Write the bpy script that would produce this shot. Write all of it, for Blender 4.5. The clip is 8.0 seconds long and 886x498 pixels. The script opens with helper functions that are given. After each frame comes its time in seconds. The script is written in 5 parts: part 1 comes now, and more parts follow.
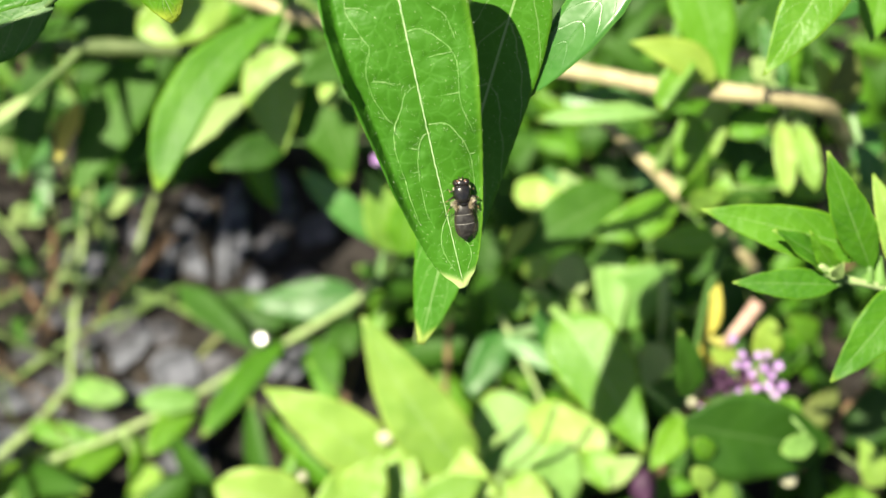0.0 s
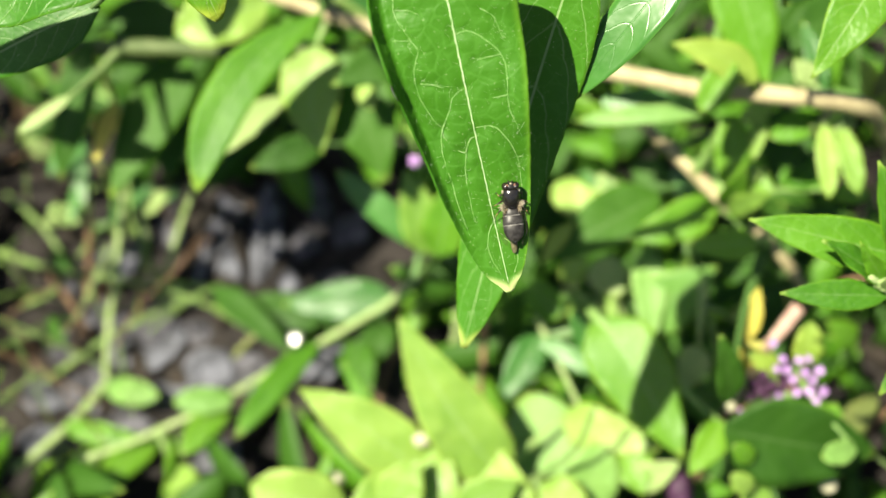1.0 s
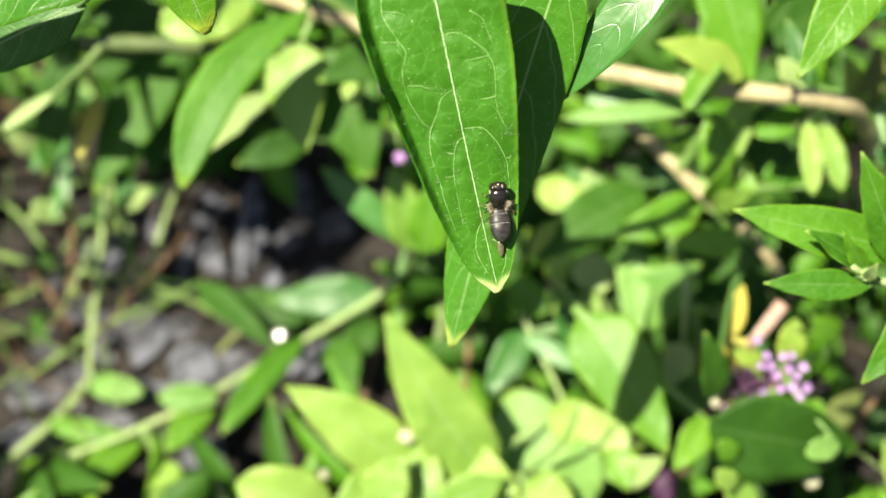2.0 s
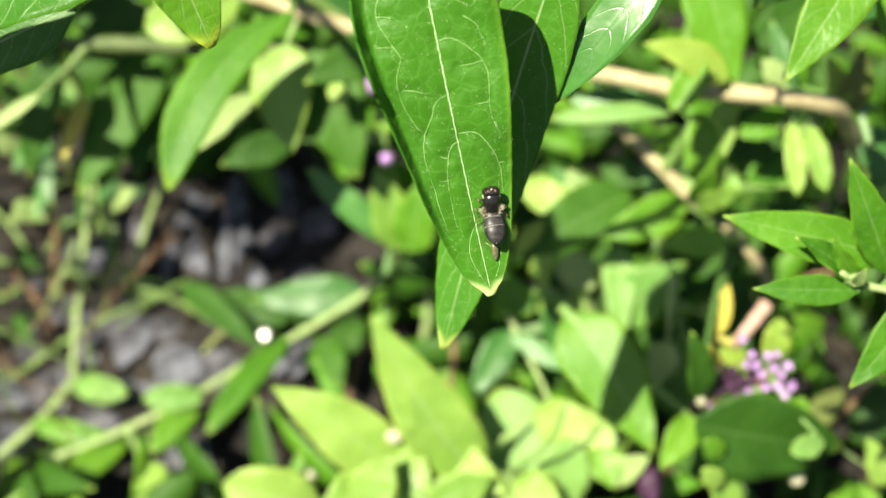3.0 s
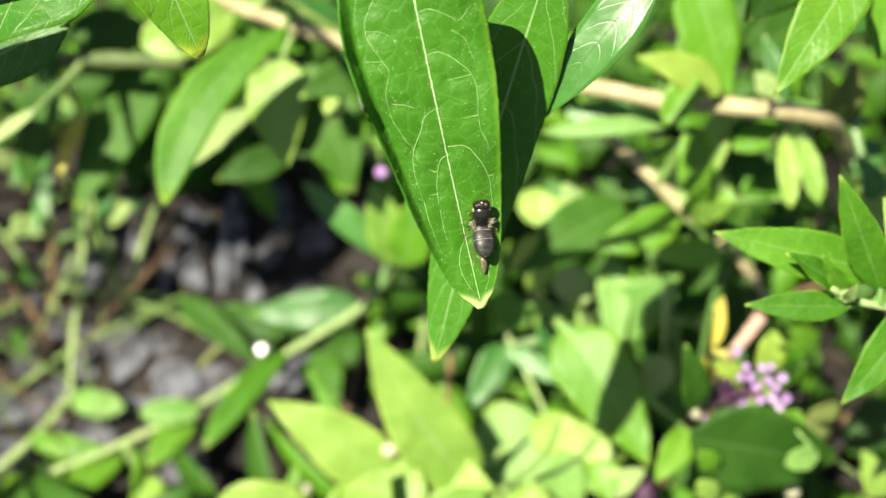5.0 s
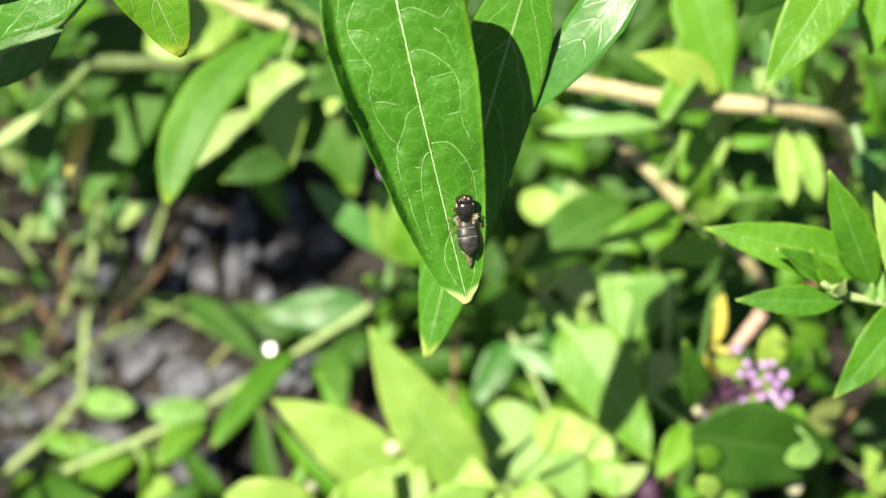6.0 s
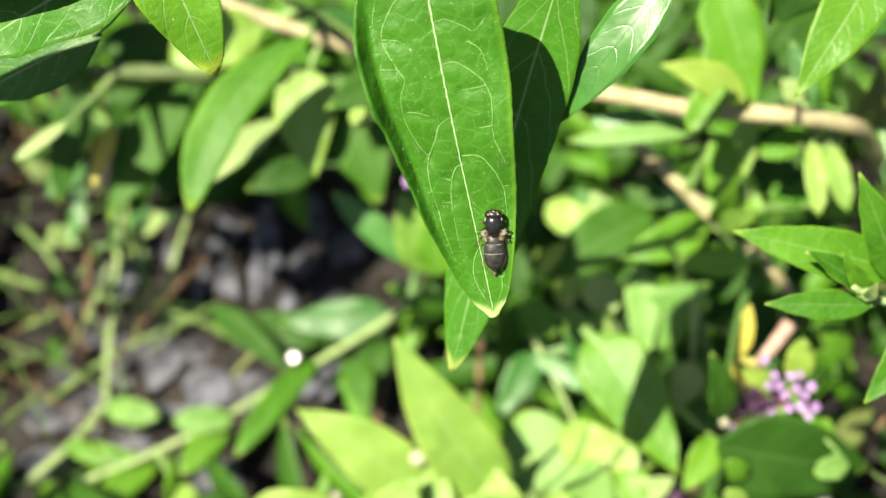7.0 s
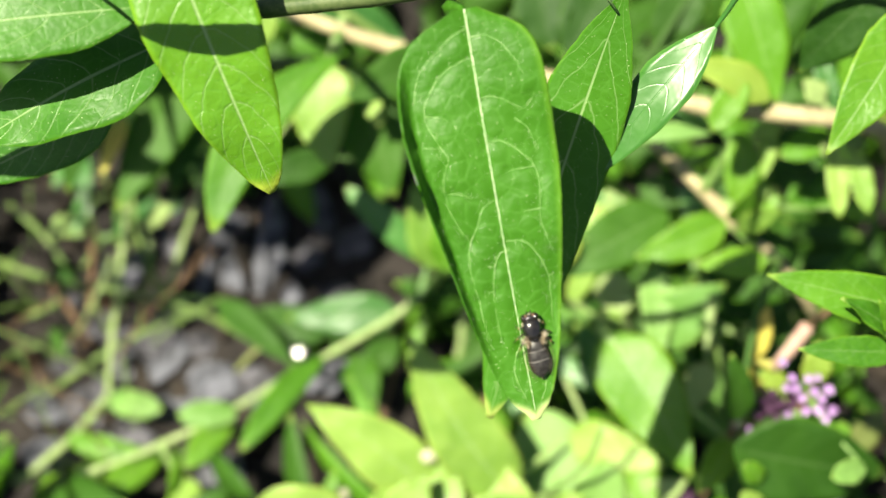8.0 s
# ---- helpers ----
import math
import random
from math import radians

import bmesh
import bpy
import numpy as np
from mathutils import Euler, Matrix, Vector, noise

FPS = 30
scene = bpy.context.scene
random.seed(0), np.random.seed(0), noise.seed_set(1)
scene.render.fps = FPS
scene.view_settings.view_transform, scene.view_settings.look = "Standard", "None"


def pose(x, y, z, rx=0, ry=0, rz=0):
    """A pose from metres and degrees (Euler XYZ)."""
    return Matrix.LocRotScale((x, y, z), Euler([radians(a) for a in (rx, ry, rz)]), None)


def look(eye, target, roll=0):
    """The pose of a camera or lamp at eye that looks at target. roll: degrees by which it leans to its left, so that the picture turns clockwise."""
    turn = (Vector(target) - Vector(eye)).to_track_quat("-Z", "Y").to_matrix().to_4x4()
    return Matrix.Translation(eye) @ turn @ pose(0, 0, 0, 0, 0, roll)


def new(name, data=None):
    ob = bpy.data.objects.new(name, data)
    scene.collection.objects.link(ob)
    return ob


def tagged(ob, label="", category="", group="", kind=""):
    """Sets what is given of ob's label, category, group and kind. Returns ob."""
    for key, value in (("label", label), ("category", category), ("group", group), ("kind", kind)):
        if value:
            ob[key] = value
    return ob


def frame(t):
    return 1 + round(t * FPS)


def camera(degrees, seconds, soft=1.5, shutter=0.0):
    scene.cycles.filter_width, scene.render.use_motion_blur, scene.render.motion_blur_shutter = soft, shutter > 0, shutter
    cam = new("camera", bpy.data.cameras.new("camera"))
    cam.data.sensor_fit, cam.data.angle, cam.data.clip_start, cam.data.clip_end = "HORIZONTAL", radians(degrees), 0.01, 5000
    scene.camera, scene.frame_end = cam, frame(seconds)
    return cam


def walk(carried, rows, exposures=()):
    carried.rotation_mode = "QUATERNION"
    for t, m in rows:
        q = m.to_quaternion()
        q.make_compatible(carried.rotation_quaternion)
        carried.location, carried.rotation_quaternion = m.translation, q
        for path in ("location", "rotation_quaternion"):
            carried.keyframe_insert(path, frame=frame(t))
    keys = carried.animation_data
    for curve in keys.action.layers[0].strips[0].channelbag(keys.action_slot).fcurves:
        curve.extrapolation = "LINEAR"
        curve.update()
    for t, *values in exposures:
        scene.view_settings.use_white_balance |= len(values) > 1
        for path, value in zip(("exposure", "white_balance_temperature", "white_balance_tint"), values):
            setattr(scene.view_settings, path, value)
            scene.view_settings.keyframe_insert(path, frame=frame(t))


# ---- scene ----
BANK = pose(0, 0, 0.203, 35, 0, 0)      # the slope of foliage: x right, y up the slope, z out of it, in mm


def bank(p):
    """World metres of a place on the slope given in millimetres."""
    return BANK @ (Vector(p) * 0.001)


cam = camera(40, 8.0, soft=1.3)
cam.data.dof.use_dof = True
cam.data.dof.focus_distance = 0.166
cam.data.dof.aperture_fstop = 14
walk(cam, [
    (0, pose(0.00666, -0.09492, 0.33191, 35.666, 0.79, 0.554)),
    (0.5, pose(0.00504, -0.09529, 0.33205, 35.77, 1.346, 1.136)),
    (1, pose(0.00378, -0.09397, 0.33141, 35.678, 1.586, 1.476)),
    (1.5, pose(0.00177, -0.09175, 0.33321, 35.058, 1.319, 1.121)),
    (2, pose(0.00298, -0.09316, 0.33232, 35.288, 0.919, 0.965)),
    (3.5, pose(-0, -0.09177, 0.33406, 35, 0, -0)),
    (4, pose(0.00465, -0.09081, 0.33363, 35.235, 0.48, 0.212)),
    (4.5, pose(0.00049, -0.09173, 0.33374, 35.572, 0.071, 0.022)),
    (6, pose(0.0076, -0.09508, 0.33489, 35.885, 1.405, 0.505)),
    (6.5, pose(0.00731, -0.09458, 0.33509, 36.011, 1.821, 0.784)),
    (7, pose(0.00625, -0.09334, 0.33503, 36.086, 2.121, 1.062)),
    (7.5, pose(0.00353, -0.09379, 0.33287, 36.445, 1.746, 1.593)),
    (8, pose(-0.00026, -0.09222, 0.33242, 36.031, 1.074, 1.521)),
])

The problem
Select all lines in the listing that include the word "import".

Result
import math
import random
from math import radians
import bmesh
import bpy
import numpy as np
from mathutils import Euler, Matrix, Vector, noise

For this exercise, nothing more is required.